Проявление инакомыслия некоторых отдельных личностей не имело таких последствий для империи и должно рассматриваться, я думаю, как новые идеи, которые затрагивают только личность инакомыслящих, например теории Фотия, Никия Анкирского об отношениях церкви и власти, Плифона об управлении империей.
Во второй половине IX в. патриарх Фотий — человек действия, эрудит, философ, теолог, независимый ум и ярый защитник греческого православия — разработал государственную доктрину, новую и неожиданную для византийцев. Согласно ей, император — это законная власть, цель которой сохранять целостность империи, соблюдать и защищать установления Священного Писания, решения церковных соборов, существующих гражданских законов. Патриарх, «живое лицо Христа, символизирующее своими словами и поступками правду», отвечает за спасение верующих и передачу церковных канонов. Разделение властей противоречит традиционному единству самодержавия императора — посланца Бога на земле. Согласно теории Фотия, суверен отвечает за земное благополучие своих подданных, патриарх — за духовное, они должны действовать в тесном сотрудничестве, согласно постулату: «Управление государством, как и человеческое тело, состоит из множества частей, самые важные и нужные из них — это император и патриарх. Мир и благополучие подданных империи, как телесное, так и духовное, зависят от согласия между императорской властью и церковной». Интеллектуальная утопия? В любом случае, эта доктрина прожила не дольше своего автора.
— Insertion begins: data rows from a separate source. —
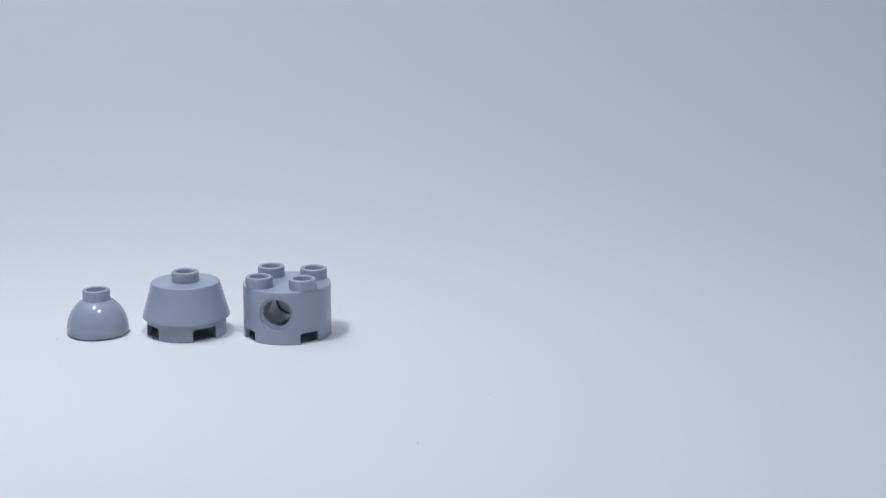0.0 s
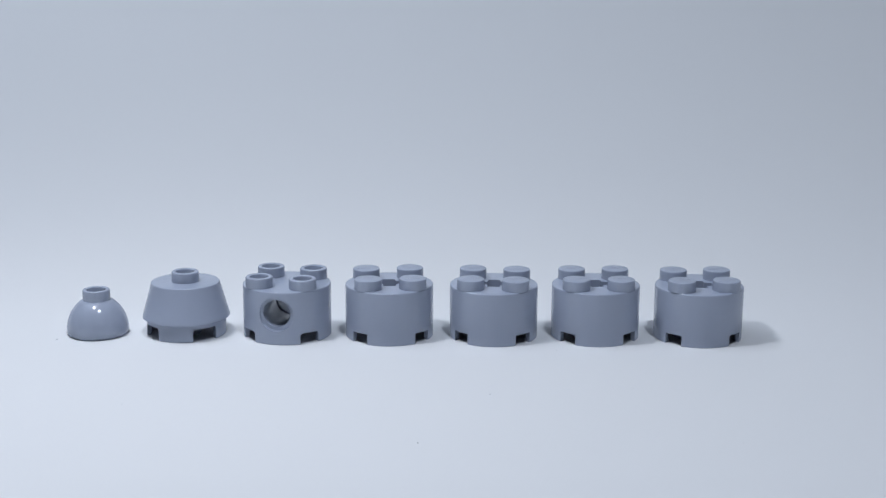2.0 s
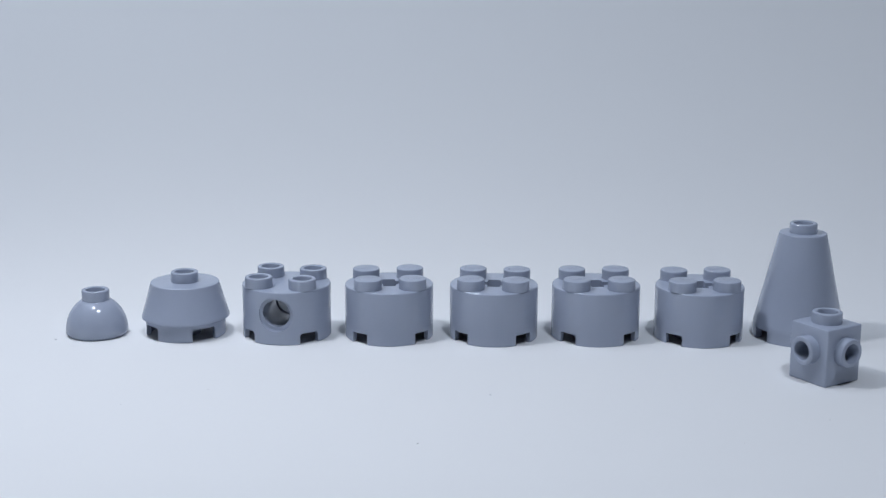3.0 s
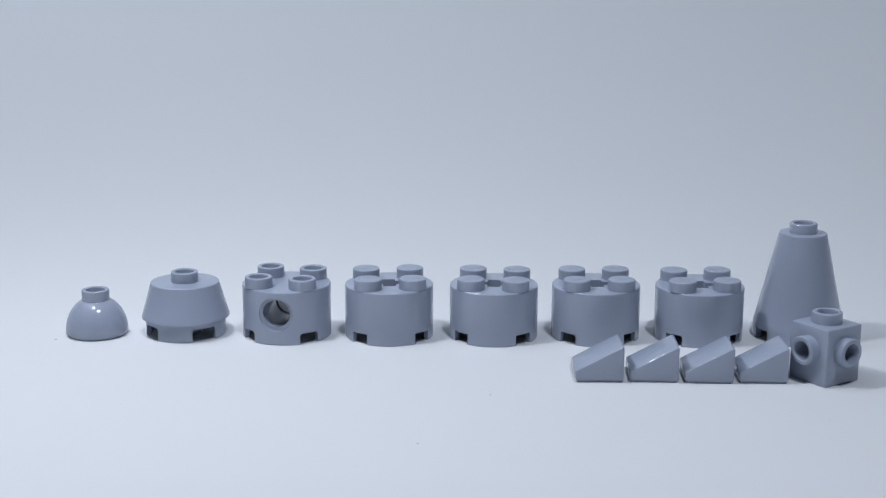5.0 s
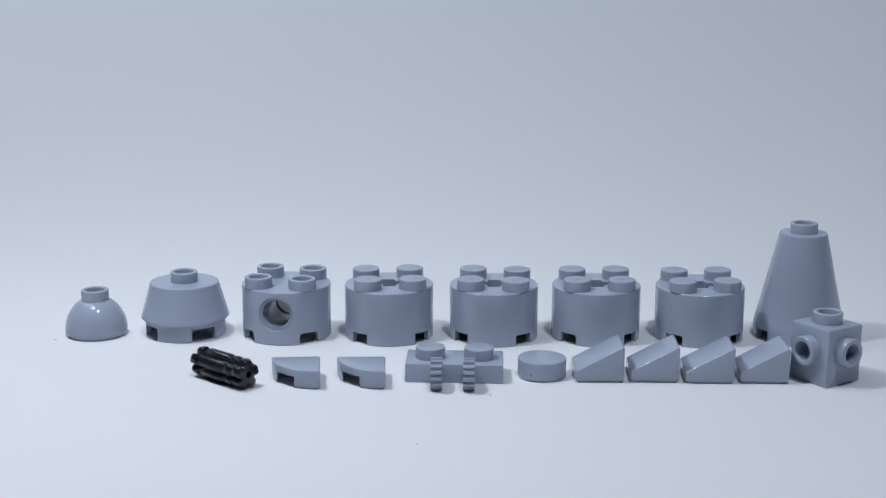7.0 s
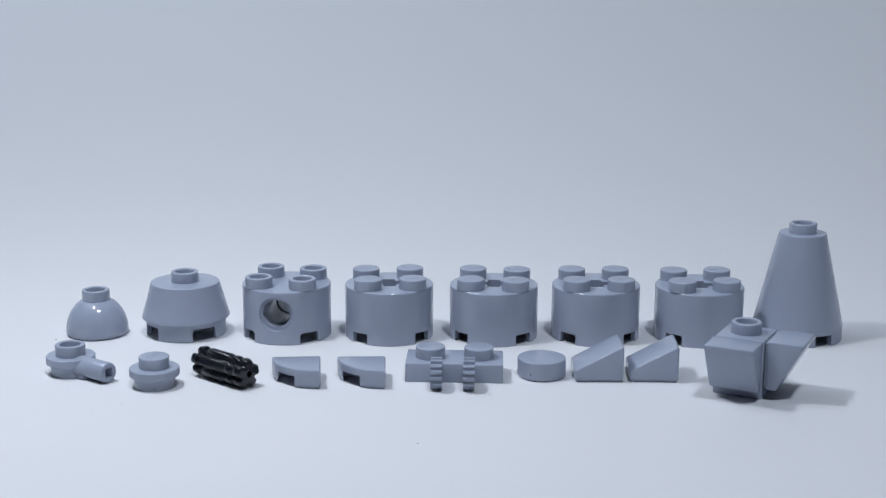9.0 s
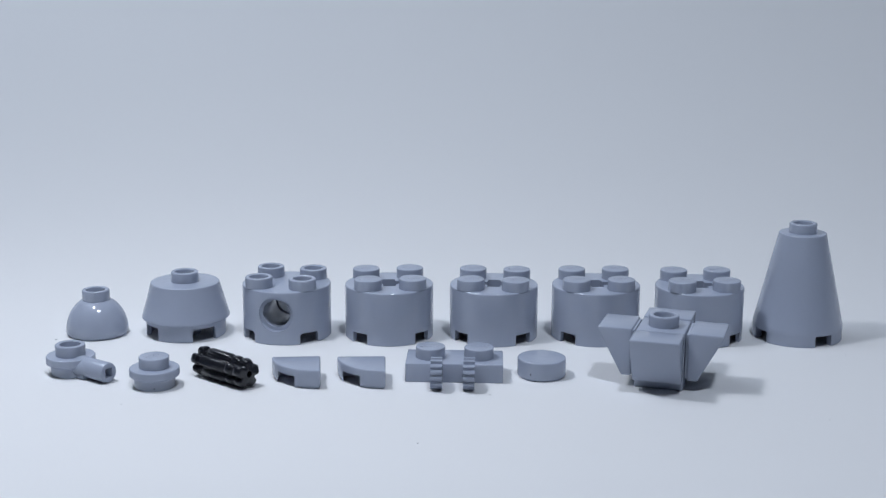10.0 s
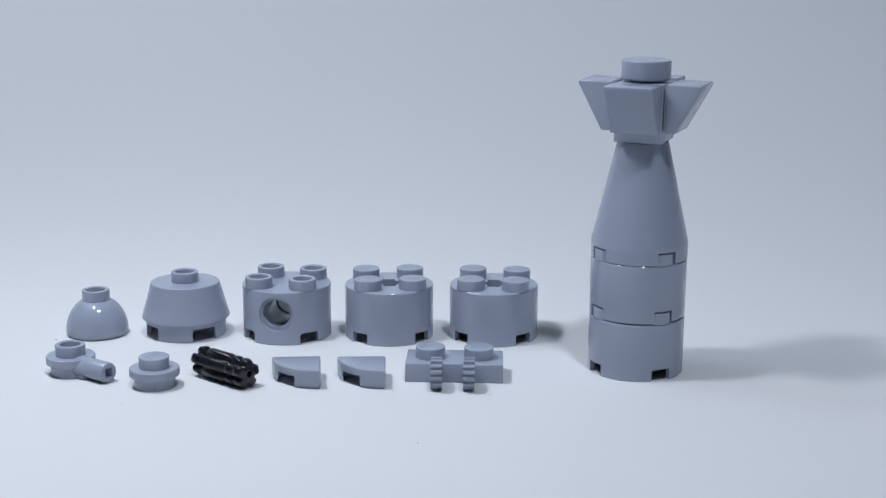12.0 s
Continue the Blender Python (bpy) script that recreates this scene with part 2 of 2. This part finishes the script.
def slope_brick():
    root = thing("slope_brick", "small bluish light grey plastic wedge slope brick", "toy brick", "slope bricks in the row")
    tip = Matrix.Rotation(math.pi / 2, 4, "X")
    bm = prism([(-3.95, 0.34), (3.95, 0.34), (3.95, 5.95), (3.5, 6.0), (-3.95, 1.95)], -3.95, 3.95, 0.28, tip)
    part("body", bm, GREY, root)
    part("base_rim", box(-3.55, 3.6, -3.6, 3.6, 0, 0.6), GREY, root)
    return root


def round_tile():
    root = thing("round_tile", "bluish light grey plastic smooth round one-by-one tile", "toy brick")
    part("body", lathe([(0, 0.2), (3.9, 0.2), (4.0, 0.3), *rim(4.0, 3.2, 0.3), (0, 3.2), (0, 0.2)], 64), GREY, root)
    part("base_rim", lathe([(0, 0), (3.7, 0), (3.7, 0.6), (0, 0.6), (0, 0)], 48), GREY, root)
    # mould mark; its pit's shade is put in as a dark fleck
    part("mould_mark", box(-2.05, -1.85, -3.56, -3.4, 0.95, 1.35, 0.04), PIT_SHADE, root, "tiny mould mark with its pit's shade as dark colour")
    return root


def round_plate():
    root = thing("round_plate", "bluish light grey plastic round one-by-one plate with stud", "toy brick")
    part("flange", lathe([(0, 1.8), (3.8, 1.8), (4.0, 1.98), *rim(4.0, 3.2, 0.26), (0, 3.2), (0, 1.8)], 64), GREY, root)
    part("foot", lathe([(0, 0), (3.2, 0), (3.3, 0.1), (3.3, 1.95), (0, 1.95), (0, 0)], 48), GREY, root)
    stud = part("stud", solid_stud(0, 0, 3.2), GREY, root)
    emboss(stud, 0, 0, 5.05, 0.5)
    # mould mark on the foot, pit shade painted as a dark dot
    part("mould_mark", box(0.25, 0.45, -3.34, -3.2, 0.4, 0.6, 0.03), PIT_SHADE, root, "tiny mould mark with its pit's shade as dark colour")
    return root


def bar_plate():
    root = thing("bar_plate", "bluish light grey plastic round plate with hollow stud and bar handle", "toy brick")
    part("flange", lathe([(0, 1.8), (3.8, 1.8), (4.0, 1.98), *rim(4.0, 3.2, 0.26), (0, 3.2), (0, 1.8)], 64), GREY, root)
    part("foot", lathe([(0, 0), (3.2, 0), (3.3, 0.1), (3.3, 1.95), (0, 1.95), (0, 0)], 48), GREY, root)
    part("stud", hollow_stud(Matrix.Translation((0, 0, 3.2)), 2.45, 1.65), GREY, root, "hollow stud")
    along = Matrix.Translation((0, 0, 1.75)) @ Matrix.Rotation(math.pi / 2, 4, "Y")
    rod = lathe([(0, 2.5), (1.66, 2.5), (1.66, 8.85), (1.58, 9.02), (1.4, 9.1), (0, 9.1), (0, 2.5)], 40, along)
    part("neck", lathe([(0, 1.2), (2.1, 1.2), (2.1, 2.8), (1.95, 3.7), (1.78, 4.6), (1.66, 5.6), (0, 5.6), (0, 1.2)], 40,
                       Matrix.Translation((0, 0, 1.72)) @ Matrix.Rotation(math.pi / 2, 4, "Y") @ Matrix.Diagonal((0.82, 1, 1, 1))), GREY, root, "", 60)
    part("neck_block", box(2.2, 4.7, -1.5, 1.5, 0.02, 1.7, 0.15), GREY, root)
    part("bar", cut(rod, box(6.6, 10, -0.75, 0.75, 1.0, 2.5)), GREY, root, "short bar with a square socket")
    return root


def quarter_tile():
    root = thing("quarter_tile", "bluish light grey plastic quarter-round tile with notched underside", "toy brick", "quarter tiles in the row")
    arc = [(-7.95 * math.cos(a), -7.95 * math.sin(a)) for a in (math.pi / 2 * i / 28 for i in range(29))]
    body = prism([(0, 0)] + arc, 0.34, 3.2, 0.3)
    for f in body.faces:
        f.smooth = f.smooth or abs(f.normal.z) < 0.9
    part("body", cut(body, box(-6.9, -4.15, -9, -2.0, -1, 1.95), box(-6.6, -0.9, -3.6, -0.9, -1, 2.2)), GREY, root)
    foot = prism([(-0.3, -0.3)] + [(x * 0.93 - 0.2, y * 0.93 - 0.2) for x, y in arc], 0.0, 0.6)
    part("base_rim", cut(foot, box(-6.9, -4.15, -9, -2.0, -1, 1.95), box(-6.6, -0.9, -3.6, -0.9, -1, 2.2)), GREY, root)
    return root


def hinge_plate():
    root = thing("hinge_plate", "bluish light grey plastic one-by-two plate with two toothed hinge fingers", "toy brick")
    part("body", box(-7.95, 7.95, -3.95, 3.95, 0, 3.2, 0.18), GREY, root)
    for x in (-4, 4):
        stud = part("stud", solid_stud(x, 0, 3.2), GREY, root)
        emboss(stud, x, 0, 5.05)
    n = 15
    ring = []
    for i in range(n):
        for f, r in ((0.0, 2.15), (0.22, 2.6), (0.58, 2.6), (0.8, 2.15)):
            a = 2 * math.pi * (i + f) / n
            ring.append((r * math.cos(a), r * math.sin(a)))
    for x in (-2.72, 2.48):
        m = Matrix.Translation((x, -6.9, 2.6)) @ Matrix.Rotation(math.pi / 2, 4, "Y")
        finger = joined(prism(ring, -0.92, 0.92, 0.0, m), box(x - 0.9, x + 0.9, -6.6, -3.85, 0.6, 2.9))
        part("hinge_finger", finger, GREY, root, "toothed click-hinge finger", 20)
    return root


def ridged_connector():
    root = thing("ridged_connector", "glossy black plastic ridged axle connector lying on the paper", "connector")
    ring, n = [], 5
    for i in range(n):
        for f, r in ((-0.41, 1.9), (-0.36, 2.35), (-0.3, 2.75), (-0.17, 3.0), (0.17, 3.0), (0.3, 2.75), (0.36, 2.35), (0.41, 1.9)):
            a = math.radians(245) + 2 * math.pi * (i + f) / n
            ring.append((r * 0.81 * math.cos(a), r * 0.81 * math.sin(a)))
    lay = Matrix.Translation((0, 0, 2.44)) @ Matrix.Rotation(math.pi / 2, 4, "Y")
    bm = bmesh.new()
    loops = [[bm.verts.new((x * k, y * k, z)) for x, y in ring] for z, k in
             ((-6.0, 0.8), (-5.9, 0.9), (-5.6, 0.97), (-5.2, 1.0), (-4.6, 1.0), (-4.4, 0.8), (-3.7, 0.8), (-3.5, 1.0),
              (1.6, 1.0), (1.8, 0.88), (2.3, 0.88), (2.5, 1.0), (3.6, 1.0), (3.8, 0.84), (4.3, 0.84), (4.5, 1.0), (5.2, 1.0), (5.6, 0.97), (5.9, 0.9), (6.0, 0.8))]
    for lo, hi in zip(loops, loops[1:]):
        for i in range(len(ring)):
            j = (i + 1) % len(ring)
            bm.faces.new((lo[i], lo[j], hi[j], hi[i])).smooth = True
    bm.faces.new(loops[0][::-1])
    bm.faces.new(loops[-1])
    bmesh.ops.transform(bm, matrix=lay, verts=bm.verts)
    bmesh.ops.recalc_face_normals(bm, faces=bm.faces)
    socket = [(0.55 * math.cos(k * math.pi / 5), 0.55 * math.sin(k * math.pi / 5)) for k in range(10)]
    part("sleeve", cut(bm, prism(socket, 3, 9, 0, lay), prism(socket, -9, -3, 0, lay)), BLACK, root, "", 62)
    return root


# specks of dust on the paper
def specks():
    bm = bmesh.new()
    rng = random.Random(4)
    spots = [(-49.7, -39.2, 0.22), (-3.5, -55.3, 0.3), (7.6, -33.7, 0.3), (-68.7, -4.9, 0.3), (30.6, -30.5, 0.15), (58.7, -44.3, 0.15), (13.1, -0.2, 0.15), (20.0, -9.8, 0.16), (22.0, -9.2, 0.12), (-37.4, -31.6, 0.1), (-68.2, -47.3, 0.12), (69.9, -11.6, 0.1), (43.7, -54.3, 0.1), (-24.3, -49.0, 0.12)]
    for x, y, r in spots:
        bmesh.ops.create_icosphere(bm, subdivisions=1, radius=r * 0.6, matrix=Matrix.Translation((x, y, r * 0.45)) @
                                   Matrix.Diagonal((rng.uniform(0.6, 1.4), rng.uniform(0.5, 1), 0.45, 1)))
    ob = new("dust_specks", to_mesh("dust_specks", bm, DUST))
    return tagged(ob, "tiny grey dust specks on the white paper", "dust", kind="stuff")


specks()

dome, trunc, pin_brick, cone = dome_brick(), truncated_cone_brick(), pin_hole_brick(), cone_brick()
round_a = round_brick()
round_b, round_c, round_d = (copy_thing(round_a, Matrix()) for _ in range(3))
hub = side_stud_brick()
slope_a = slope_brick()
slope_b, slope_c, slope_d = (copy_thing(slope_a, Matrix()) for _ in range(3))
tile = round_tile()
plate, handle = round_plate(), bar_plate()
quarter_a = quarter_tile()
quarter_b = copy_thing(quarter_a, Matrix())
hinge, connector = hinge_plate(), ridged_connector()


# ---- how the pieces arrive and are stacked ----
def at(x, y, rz=0, z=0, rx=0, ry=0):
    """A pose on the paper, in millimetres and degrees; y counts from the middle of the rear row."""
    return pose(x * MM, (y - 164.3) * MM, z * MM, rx, ry, rz)


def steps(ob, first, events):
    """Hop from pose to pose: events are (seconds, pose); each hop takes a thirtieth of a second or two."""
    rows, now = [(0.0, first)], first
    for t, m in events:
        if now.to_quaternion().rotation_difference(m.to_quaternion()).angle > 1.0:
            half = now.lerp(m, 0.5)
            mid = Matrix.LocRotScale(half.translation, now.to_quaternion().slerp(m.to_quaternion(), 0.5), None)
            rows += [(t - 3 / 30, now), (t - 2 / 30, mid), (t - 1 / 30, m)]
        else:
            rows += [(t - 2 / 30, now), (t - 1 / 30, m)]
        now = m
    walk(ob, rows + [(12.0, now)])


def motions():
    def aside(i, rz=0):
        # waiting on the paper beside the row, beyond the picture's edge
        return at(190 + 22 * (i % 6), 120 + 24 * (i // 6), rz)

    steps(dome, at(-62.35, 163.84, 2.7), [])
    steps(trunc, at(-46.44, 164.9, -8.0), [])
    steps(pin_brick, at(-28.11, 164.67, -9.1), [])
    steps(round_a, aside(0), [(0.4, at(-9.63, 164.30, 5.0))])
    steps(round_b, aside(1), [(0.8, at(9.18, 164.20, -4.3))])
    low, mid, top = at(32.38, 145.39, -19.6), at(32.38, 145.39, -19.1, 9.8), at(32.43, 145.39, -17.6, 19.45)
    steps(round_c, aside(2), [(1.3, at(27.56, 164.52, 1.6)), (11.8, low)])
    steps(round_d, aside(3), [(1.8, at(46.13, 164.18, 2.7)), (11.3, at(41.98, 138.52, 37.8)), (11.8, mid)])
    steps(cone, aside(4), [(2.3, at(64.23, 164.75, -22.2)), (10.8, at(48.8, 139.71, 25.0)), (11.3, at(41.98, 138.52, 38.3, 9.6)), (11.8, top)])

    path = [(2.7, at(62.82, 140.36, 33.5)), (8.4, at(58.65, 140.26, 37.5)), (8.9, at(48.47, 134.23, 63.0)), (9.4, at(41.9, 137.89, 164.3)),
            (9.9, at(35.84, 137.92, 163.2)), (10.4, at(25.14, 139.45, 194.4)), (10.8, at(48.55, 139.71, 177.8, 19.38)),
            (11.3, at(41.78, 138.52, 206.0, 28.85)), (11.8, at(32.50, 145.39, 156.5, 38.65))]
    steps(hub, aside(5, 30), path)

    def on_side(k):
        # a slope's underside pressed on the hub's side stud, tall end up
        turn = Matrix(((0, 0, 1, 0), (0, -1, 0, 0), (1, 0, 0, 0), (0, 0, 0, 1)))
        return Matrix.Rotation(k * math.pi / 2, 4, "Z") @ Matrix.Translation((4.15 * MM, 0, 5.75 * MM)) @ turn

    for i, (ob, came, spot, joins, k) in enumerate((
            (slope_d, 3.2, at(52.42, 140.88, -1.5), 8.4, 3), (slope_c, 3.65, at(43.56, 140.77, -1.7), 8.9, 2),
            (slope_b, 4.13, at(34.65, 141.21, -1.8), 9.4, 0), (slope_a, 4.6, at(25.57, 141.09, 0.2), 9.9, 1))):
        steps(ob, aside(6 + i), [(came, spot)] + [(t, m @ on_side(k)) for t, m in path if t >= joins])
    cap = Matrix.Translation((0, 0, 9.66 * MM))
    steps(tile, aside(10), [(5.1, at(16.4, 141.0, -0.9))] + [(t, m @ (cap if t < 11.5 else Matrix.Translation((0, 0, 9.9 * MM)))) for t, m in path if t >= 10.4])
    steps(hinge, aside(11), [(5.6, at(2.04, 140.64, -2.1))])
    steps(quarter_b, aside(12), [(6.1, at(-9.4, 141.03, 2.3))])
    steps(quarter_a, aside(13), [(6.5, at(-20.14, 140.91, 4.6))])
    steps(connector, aside(14), [(7.0, at(-35.41, 137.0, -40.6))])
    steps(plate, aside(15), [(7.46, at(-46.3, 134.54, 2.5))])
    steps(handle, aside(16), [(7.93, at(-61.35, 140.88, -35.3))])


motions()
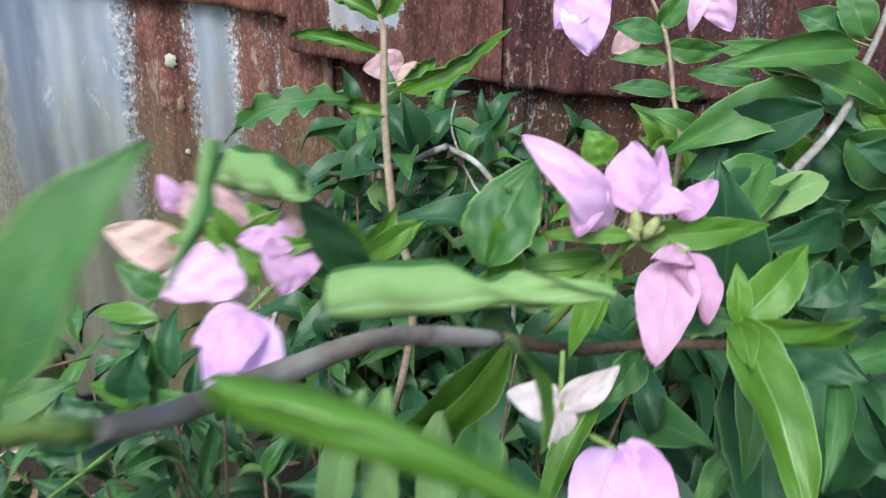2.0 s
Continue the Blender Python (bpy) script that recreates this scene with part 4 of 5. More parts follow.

Два века спустя один клирик, возможно Никита Анкирский, написал трактат, в котором он объясняет, что митрополиты и епископы составляют особую социальную группу, защищающую свои права перед императором и патриархом. Император не должен давать наставления митрополитам или вмешиваться в дела церкви, но он должен прислушиваться к их советам. Что это — претензия на независимость высшего духовенства провинции от персонифицированной власти императора и патриарха или мысль, сформулированная в императорских покоях? Это не известно, но известно, что прелаты жили в тесном взаимопонимании с гражданской властью и были частью администрации.
Наконец в XV в., когда рушились политические и социальные структуры империи, Георгий Гемист Плифон создал «романтический проект» реформ, очень близкий к государственному социализму: «Я хотел бы внушить, — пишет он, — что вся земля — это общая собственность всех жителей, какой она и была по своей природе, и никто не может объявить ее часть своей собственностью. Если кто-либо хочет засеять её или построить на ней дом, обработать какой-либо участок, нельзя ему мешать… Так вся земля будет обработана, не останется ни одного необработанного участка, если все, кто хочет, сможет обработать то, что он хочет». Унификация налога в натуральном виде, строго пропорционального полученному урожаю, создание национальной армии и освобождение солдат от любых общественных работ, политика экономического протекционизма мощного государства, недоверие по отношению к монетной системе, презрение духовенства, которое «под предлогом созерцательной жизни претендует распоряжаться значительной частью общественного блага», возмущение телесными наказаниями и уродованием осужденных — такова в общем программа, развитая философом из Мистры, который мечтал «о возрождении своей страны из бед через пробуждение моральных сил и признания духовного наследия эллинизма» (Д. Закитинос). Главное творение Плифона было сожжено самим патриархом Геннадием Схоластом, который приказал верующим сделать то же самое с копиями, которые могли бы попасть им в руки. Это произошло несколько лет спустя после взятия Константинополя турками.
Общество в византийском мире, несмотря на принципы всеобщего равенства, которые позволяли доступ в привилегированный класс выходцам из средних слоев, оставалось аристократическим и иерархизированным. Индивидуализм его членов был неустраним и вынужден был маскироваться под давлением общественных установлений, диктуемых государством, но ярко проявлялся в регионах или у отдельных личностей. Всегда относясь с уважением к традициям, византийское общество пыталось опереться на них в решении всех проблем, впрочем, хоть и с сожалением, заменяя слишком старые примеры на более новые образцы.